I check a burn time because I am a coward in matters of the heart and a professional in matters of everything else. “She is sleeping,” I say finally. “I am not going to discuss private things while she is sleeping.”
“That’s not a denial,” she sings.
“No,” I say. “It isn’t.”
She beams. “Good. I’m sick of being the only house heathen who believes in love.”
“You are not a heathen,” I tell her, because accuracy matters even when the world is unkind. “You are a useful heretic.”
“Frame it,” she says, pleased. “So. You’re in charge of telling her parents she is coming home with teeth and choices and an attitude.”
“I am in charge of getting her to where telling anyone anything becomes a question,” I counter. “Then we can write our corrections.”
“You really think the Alliance patrol will play nice?” she asks, squinting at the next set of beacons. “Half the time they act like bounties are a tacky rumor.”
“They like Khong even less than I do,” I say. “And we have something they want. Proof. Survivors. A hull signature. If we arrive under their umbrella, anyone who wishes us harm will have to write a letter first.”
“Ooh. Paperwork. The true deterrent.”
“Exactly.”
She leans back, puts her feet up on a console that doesn’t deserve them, and watches me watch the map.
“You know,” she says, “when we’re old and you’ve lost every hair and I’m a saint in a scandal, I’m going to tell the children about how you crawled into a murder ship and pulled us out with your teeth. ”
“Don’t,” I say.
“I absolutely will,” she says. “Right after I tell them about how you look when she falls asleep on your chest.”
“CynJyn.”
“You were purring,” she says, delighted. “Like a very large, very murderous cat.”
“I do not purr.”
“You rumble,” she concedes. “It’s hot.”
“Plot the intercept,” I say, and she laughs and plots the intercept.
We work in the comfortable silence of people who have bled together and know when to use words like tools and when to file them away.
She feeds the engines the right kind of flattery; I teach the nav how to lie with its mouth closed.
Once, a ghost ping brushes the edge of our sensor lid and both our spines lift; then it slides away—a drunk courier cutting through a lane he didn’t pay for.

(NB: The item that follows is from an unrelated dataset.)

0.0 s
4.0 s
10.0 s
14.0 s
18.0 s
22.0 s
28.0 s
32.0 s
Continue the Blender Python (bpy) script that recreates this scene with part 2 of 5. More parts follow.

I let my shoulders settle only when the scope says its polite goodbyes.
“Question,” CynJyn says, softer now. “Are you going to tell her about the reassignment?”
“Yes,” I say. “It belongs to her to know.”
“She’s going to be mad.”
“I know.”
“She’s going to kiss you anyway.”
I breathe, measure, and let the admission come out like it’s part of the ship’s hum. “I hope so.”

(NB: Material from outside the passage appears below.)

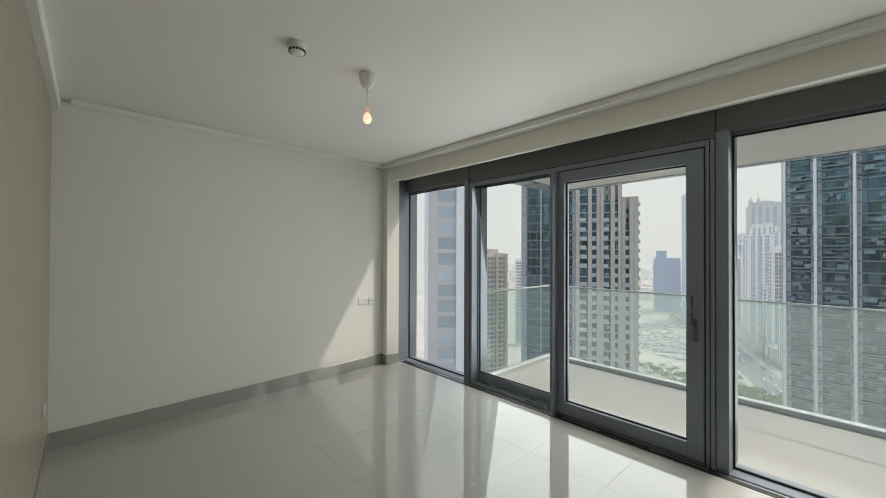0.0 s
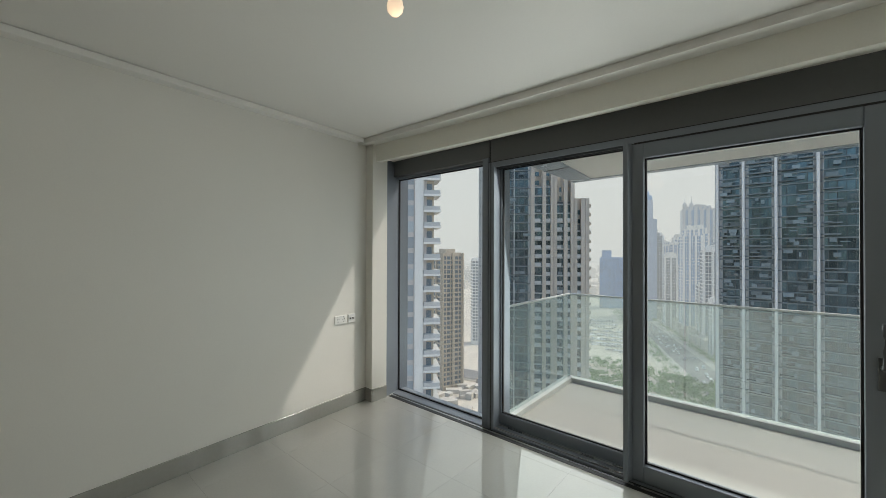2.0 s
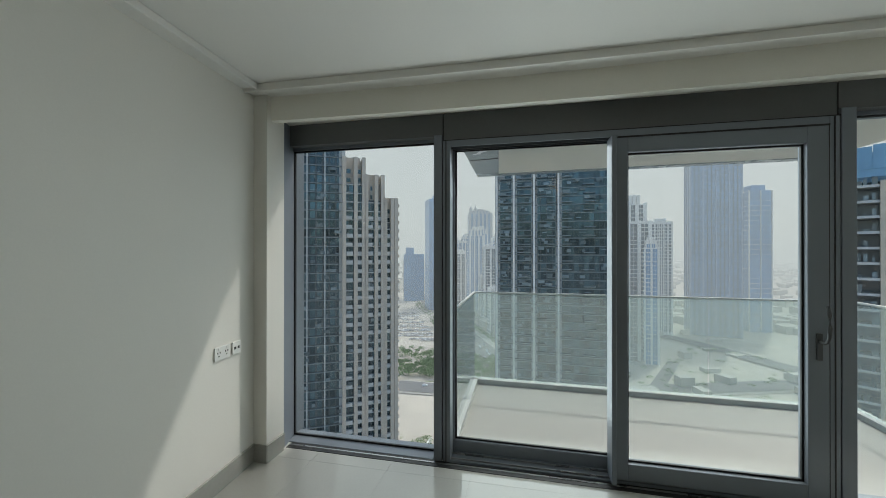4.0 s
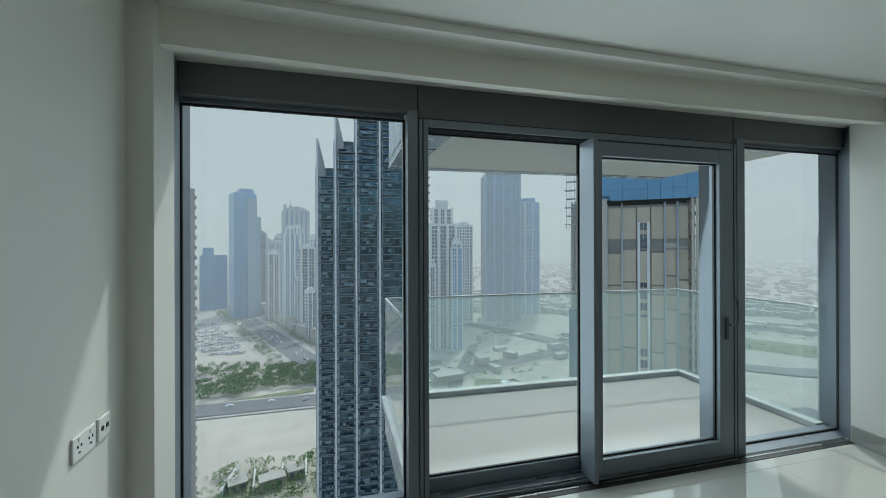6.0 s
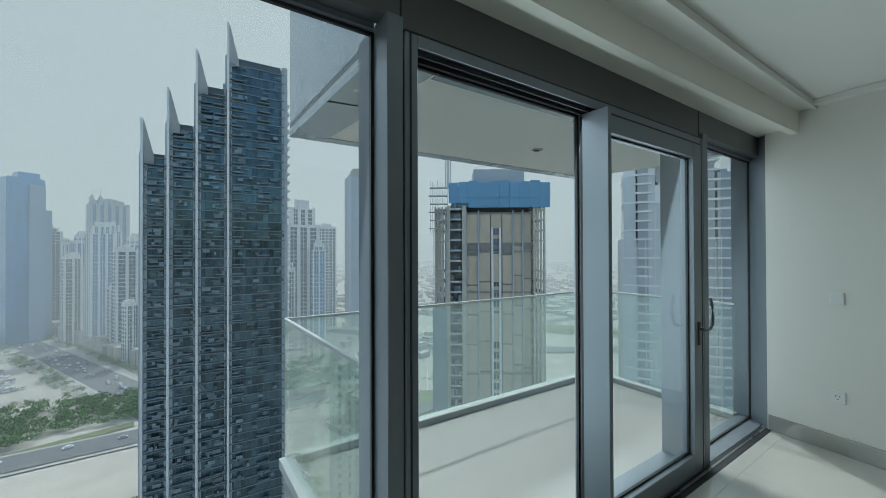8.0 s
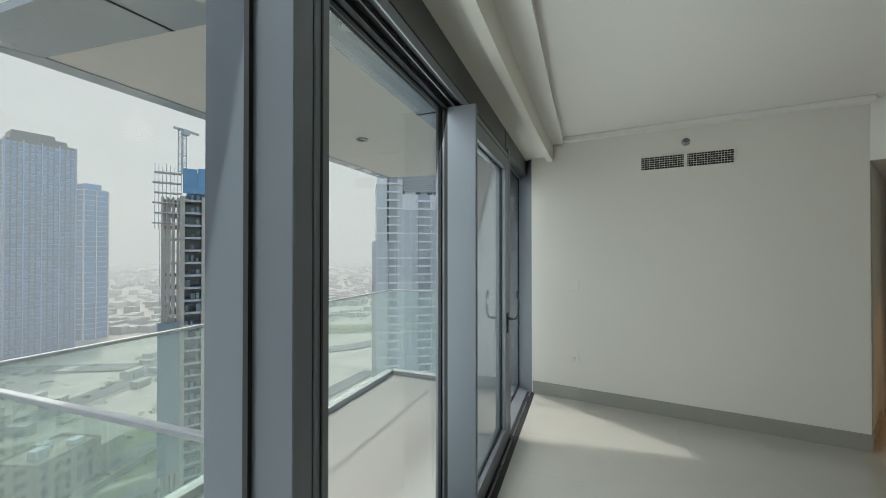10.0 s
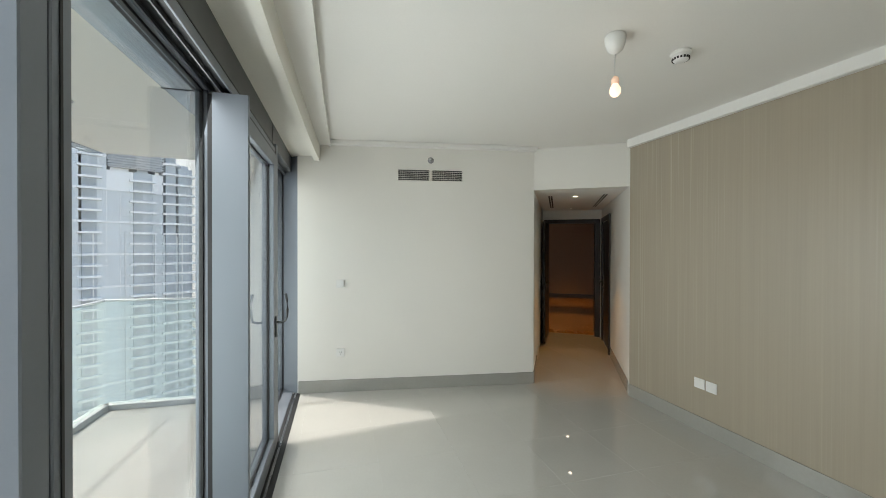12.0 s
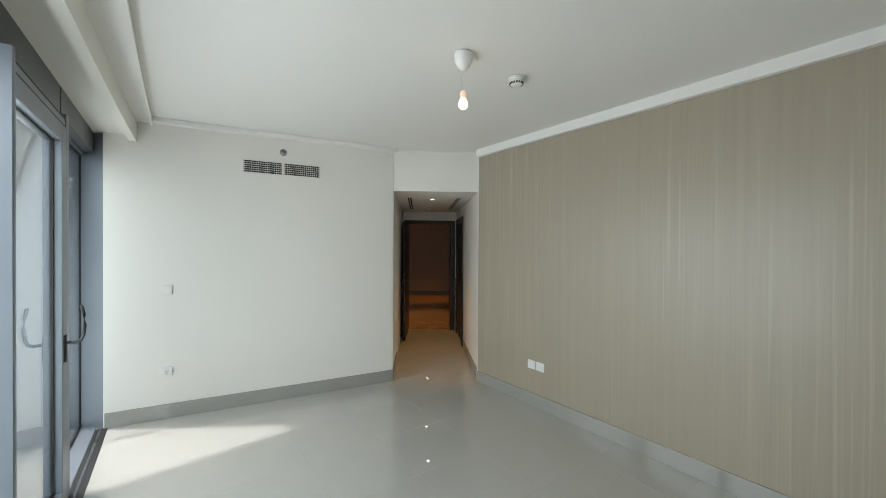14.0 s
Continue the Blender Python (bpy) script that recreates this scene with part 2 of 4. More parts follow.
def border(p, q, w, bead=True):
    tagged(part("ceiling_border", strip(p, q, 0.05, ZB, ZC + 0.02, inn=w), CEIL), "white plaster ceiling border", "trim", kind="structure")
    bead and tagged(part("ceiling_bead", strip(p, q, -w + 0.004, ZB - 0.012, ZC - 0.002, inn=w + 0.014, bev=0.004), CEIL), "white plaster bead", "trim", kind="structure")


border((0.160, -3.44), (-0.012, -0.383), 0.10)
border((4.938, -0.478), CL, 0.11)
tagged(part("cornice_trim", strip(SE, (0.05, -3.543), 0.02, 2.700, ZC + 0.01, inn=0.048, bev=0.006), CEIL), "white trim board above the papered wall", "trim", kind="structure")
# the plaster edge and the beam follow the gently bowed window wall
bow = [(-0.12, -0.215), (0.1, -0.208), (0.7, -0.197), (1.3, -0.193), (1.9, -0.199), (2.5, -0.217), (3.05, -0.243), (3.6, -0.270), (4.05, -0.295), (4.5, -0.322), (5.2, -0.372)]
edge = [(-0.12, -0.354), (0.1, -0.353), (0.7, -0.355), (1.3, -0.357), (1.9, -0.363), (2.5, -0.376), (3.05, -0.391), (3.6, -0.407), (4.05, -0.424), (4.5, -0.440), (5.2, -0.468)]
shift = lambda line, d: [(x, y + d) for x, y in line]
tagged(part("ceiling_border", prism(edge + shift(bow, 0.02)[::-1], ZB, ZC + 0.02), CEIL), "white plaster ceiling border", "trim", kind="structure")
tagged(part("ceiling_bead", prism(shift(edge, -0.014) + shift(edge, 0.004)[::-1], ZB - 0.018, ZC - 0.002), CEIL), "white plaster bead", "trim", kind="structure")
tagged(part("pelmet_beam", prism(shift(bow, 0.055) + [fy(5.2, 0.03), fy(-0.12, 0.03)], 2.625, 2.95), CREAM), "cream plaster beam above the window wall", "wall", kind="structure")
tagged(part("pelmet_lip", prism(bow + shift(bow, 0.06)[::-1], 2.570, 2.93, 0.0), CREAM), "cream downstand lip of the plaster beam", "wall", kind="structure")

# floor
tagged(part("floor", prism([(-0.5, -3.9), (3.9, -4.0), corr(8.5, 4.5), corr(8.5, -2.5), (5.3, -1.5), fy(5.3, -0.02), fy(-0.4, -0.02)], -0.2, -0.0012), GROUT), "pale grout bed under polished tiles", "floor", kind="structure")
tile_parent = bpy.data.objects["floor"]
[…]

She grins into her mug. “Good answer.”
I stand, stretch until my ribs complain, and glance back down the short corridor toward the sleeping cabin.
The door is closed. The light under it is a thin seam.
I can hear nothing and I can hear her anyway because something in me turned itself to her frequency the first time she put a Bishop in my hand and said check in a voice that could have meant anything.
“I’ll watch,” CynJyn says, reading me the way all good thieves read a room. “Go breathe like a person for five minutes. I can handle space not flirting with me.”